= Recorded information =
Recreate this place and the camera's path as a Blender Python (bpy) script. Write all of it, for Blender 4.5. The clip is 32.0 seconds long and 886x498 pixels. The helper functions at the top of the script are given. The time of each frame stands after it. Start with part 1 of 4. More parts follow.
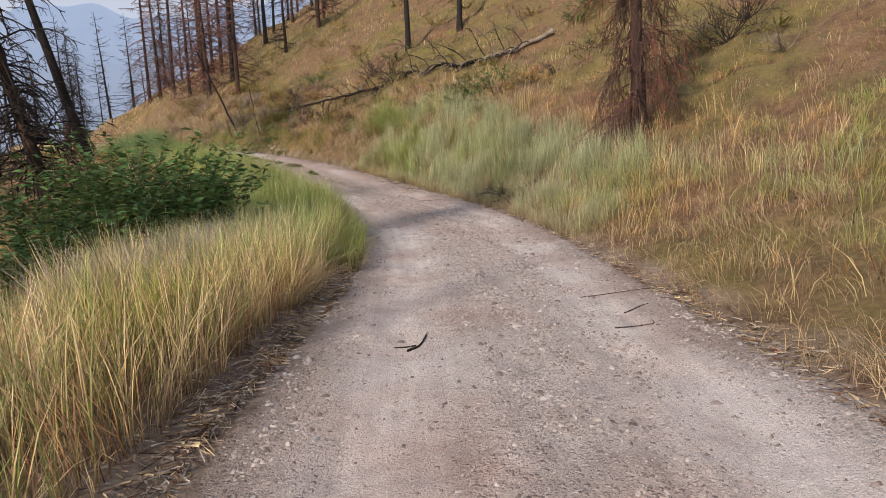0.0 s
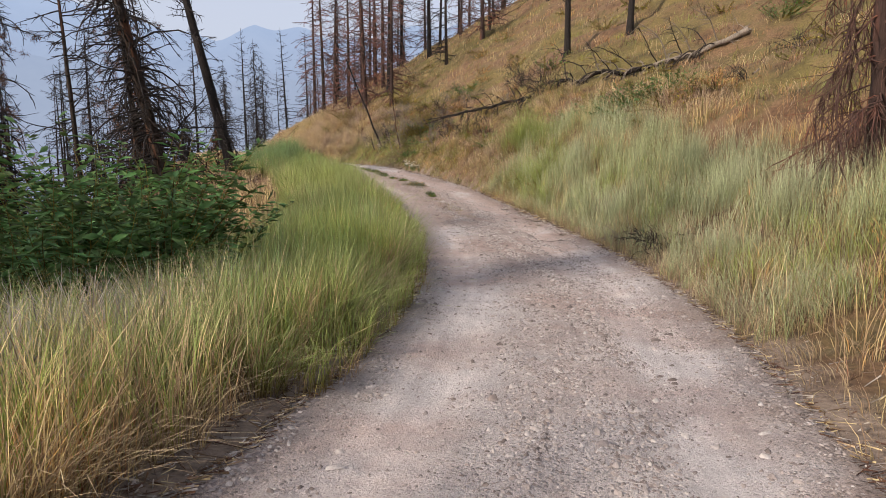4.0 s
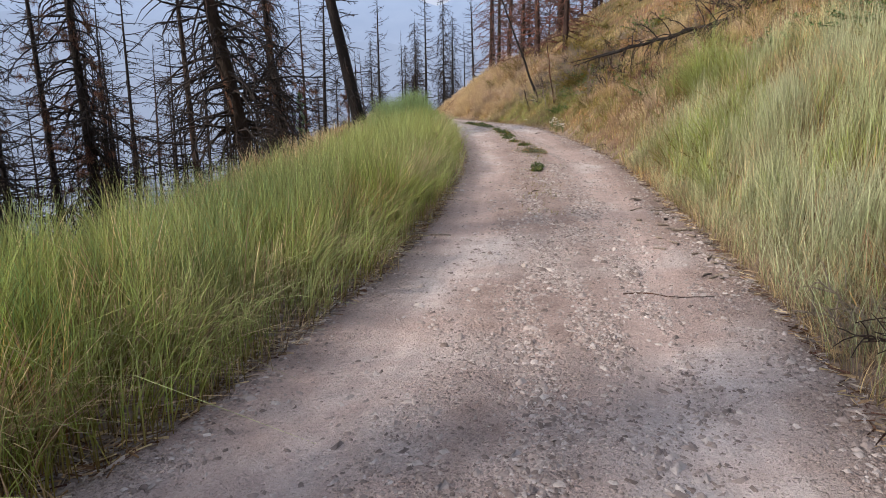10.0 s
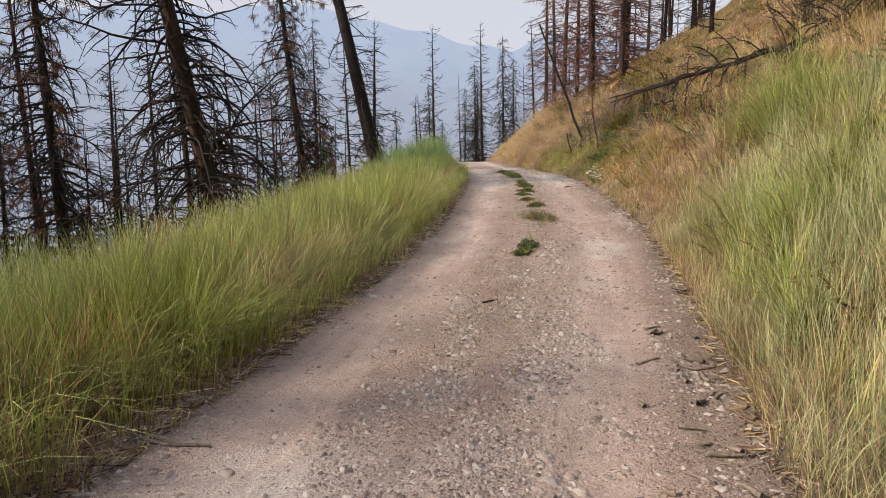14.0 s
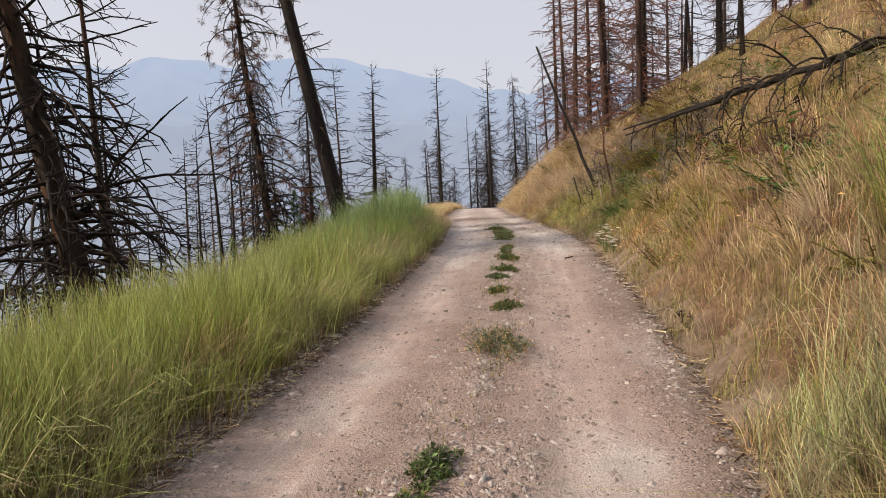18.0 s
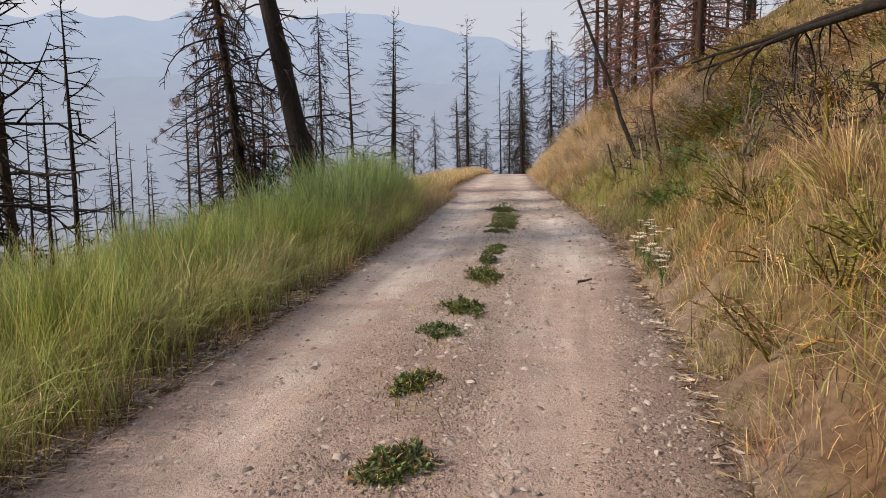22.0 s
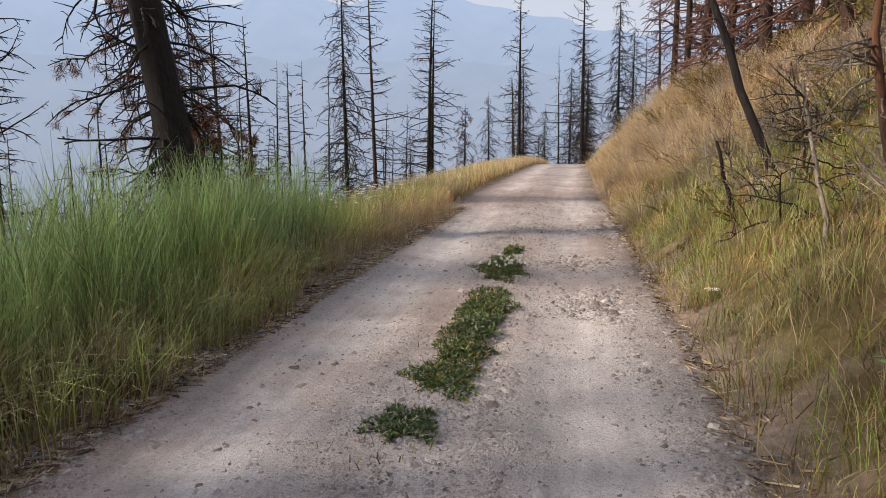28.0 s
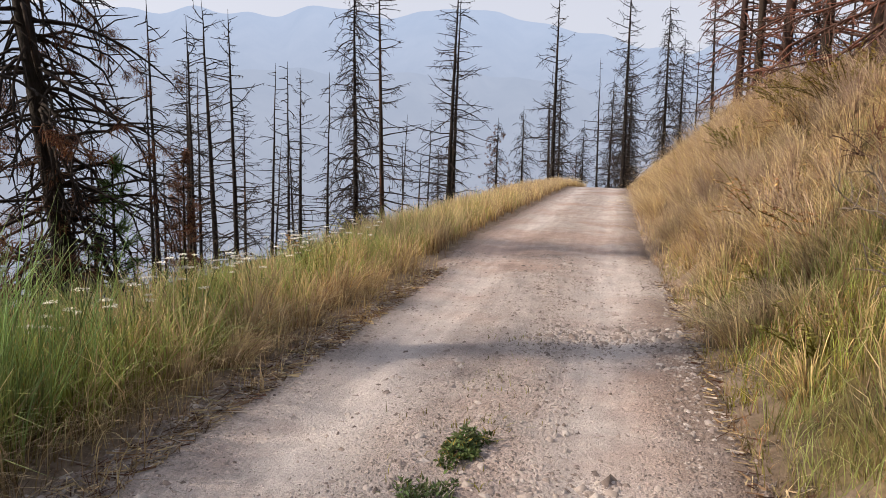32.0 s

= To do =
Copy every line above word for word and exclude the pictures.

= Solution =
Recreate this place and the camera's path as a Blender Python (bpy) script. Write all of it, for Blender 4.5. The clip is 32.0 seconds long and 886x498 pixels. The helper functions at the top of the script are given. The time of each frame stands after it. Start with part 1 of 4. More parts follow.
0.0 s
4.0 s
10.0 s
14.0 s
18.0 s
22.0 s
28.0 s
32.0 s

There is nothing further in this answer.